Task description: Where a line contains the word "More", copy that line in full.

Data extract:

□ □ □

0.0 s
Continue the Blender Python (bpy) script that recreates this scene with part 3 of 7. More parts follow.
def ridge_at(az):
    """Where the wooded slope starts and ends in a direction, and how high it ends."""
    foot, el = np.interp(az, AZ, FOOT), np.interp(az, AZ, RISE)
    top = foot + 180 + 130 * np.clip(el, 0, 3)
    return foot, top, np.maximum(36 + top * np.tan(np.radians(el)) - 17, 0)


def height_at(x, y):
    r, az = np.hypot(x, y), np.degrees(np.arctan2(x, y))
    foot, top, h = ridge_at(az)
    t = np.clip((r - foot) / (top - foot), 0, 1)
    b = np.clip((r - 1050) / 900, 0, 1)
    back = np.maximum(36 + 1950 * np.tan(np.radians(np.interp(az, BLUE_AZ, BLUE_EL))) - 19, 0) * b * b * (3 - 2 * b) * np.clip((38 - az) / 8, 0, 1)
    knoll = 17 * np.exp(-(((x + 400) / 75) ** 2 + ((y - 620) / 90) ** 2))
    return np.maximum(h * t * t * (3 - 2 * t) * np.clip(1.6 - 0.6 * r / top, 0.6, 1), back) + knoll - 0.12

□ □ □

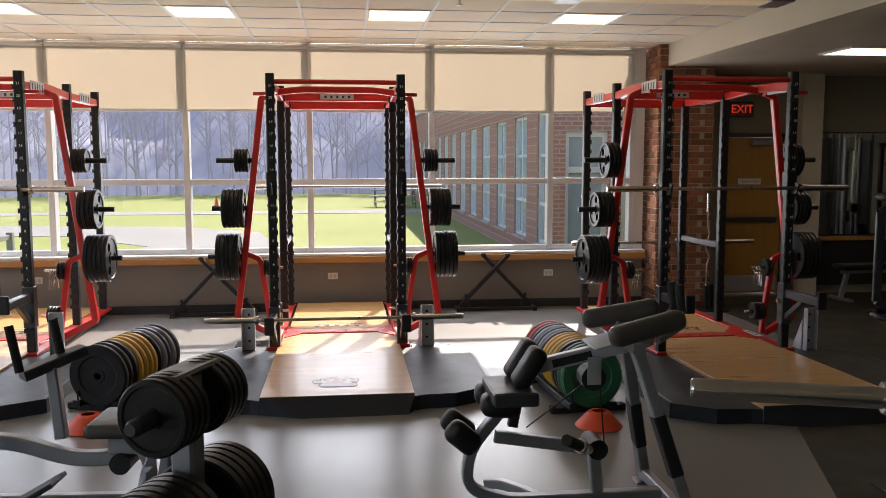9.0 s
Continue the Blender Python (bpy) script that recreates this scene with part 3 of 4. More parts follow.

□ □ □

Result of the task:
Continue the Blender Python (bpy) script that recreates this scene with part 3 of 7. More parts follow.
Continue the Blender Python (bpy) script that recreates this scene with part 3 of 4. More parts follow.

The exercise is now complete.